How to Go Deep with Sorrow:

Embrace your own darkness. Only when we know our own darkness well can we be present with the darkness of others. Many struggle to embrace sorrow because they have never embraced their own shortcomings and experience of darkness. People who have suffered with their own brokenness due to a loss don’t struggle with discomfort while in the presence of another’s tragic loss. They have been there. They know that it is not words that are necessary. It’s just presence. They are able to be present in the dark moments of another person’s sorrow because they have embraced their own.

Generate unconditional confidence: To go deep with sorrow, I have to journey down to have confidence I can come back up. There is no shortcut. When we feel forced to the edges of life and squeezed, know that if we sit with the fear, sadness, and struggle, we will find the confidence necessary to come back up.  There are times when hardship and sorrow are so great that it seems impossible to survive it. Yet, this is how total confidence is created. The confidence is whatever result life brings to us, we will be able to manage it.

Confidence comes from being knocked down and getting back up again and again. It is a deep confidence we earn when we embrace sadness, fear, and failure and learn the valuable lesson that we don’t control the results of life, only our response to it. Peace and surety requires that you embrace your sorrow wherever it takes you. Only then will you have the confidence that you can come back up no matter what you face.

Embrace vulnerability: Men learn to hide their emotional pain and fear behind machismo. To go deep with sorrow, you must shed the mask of machismo.
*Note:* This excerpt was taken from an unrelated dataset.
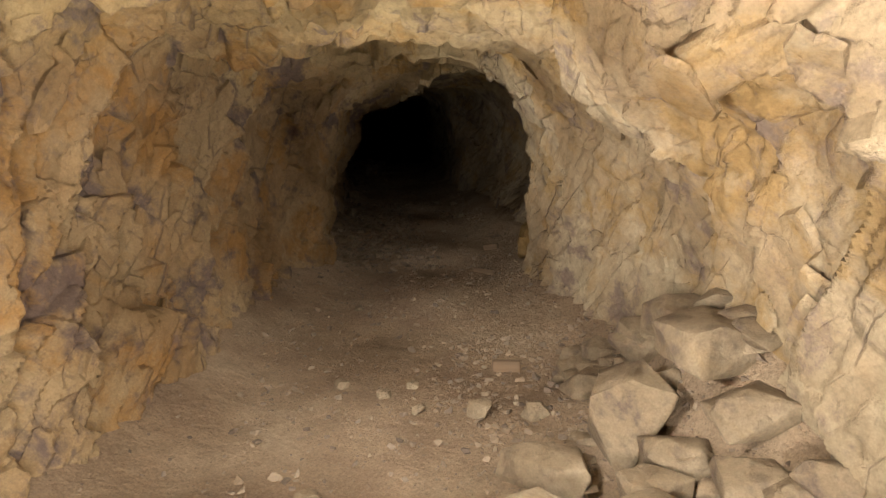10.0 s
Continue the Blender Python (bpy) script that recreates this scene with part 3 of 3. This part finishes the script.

You must become emotionally naked with fear, sadness and vulnerability. People go deep when they courageously learn to allow sorrow to do its deepest work. Often, we don’t because we fear we will fall apart and not survive the pain that sorrow brings.  Whenever someone chooses to embrace their own darkness and shed the mask of machismo that hides true feelings, they will create depth with genuine confidence that stands the test of time. In this way, you truly come full circle with sorrow and as Dr. Seuss declared, “Don’t cry because it’s over, smile because it happened.”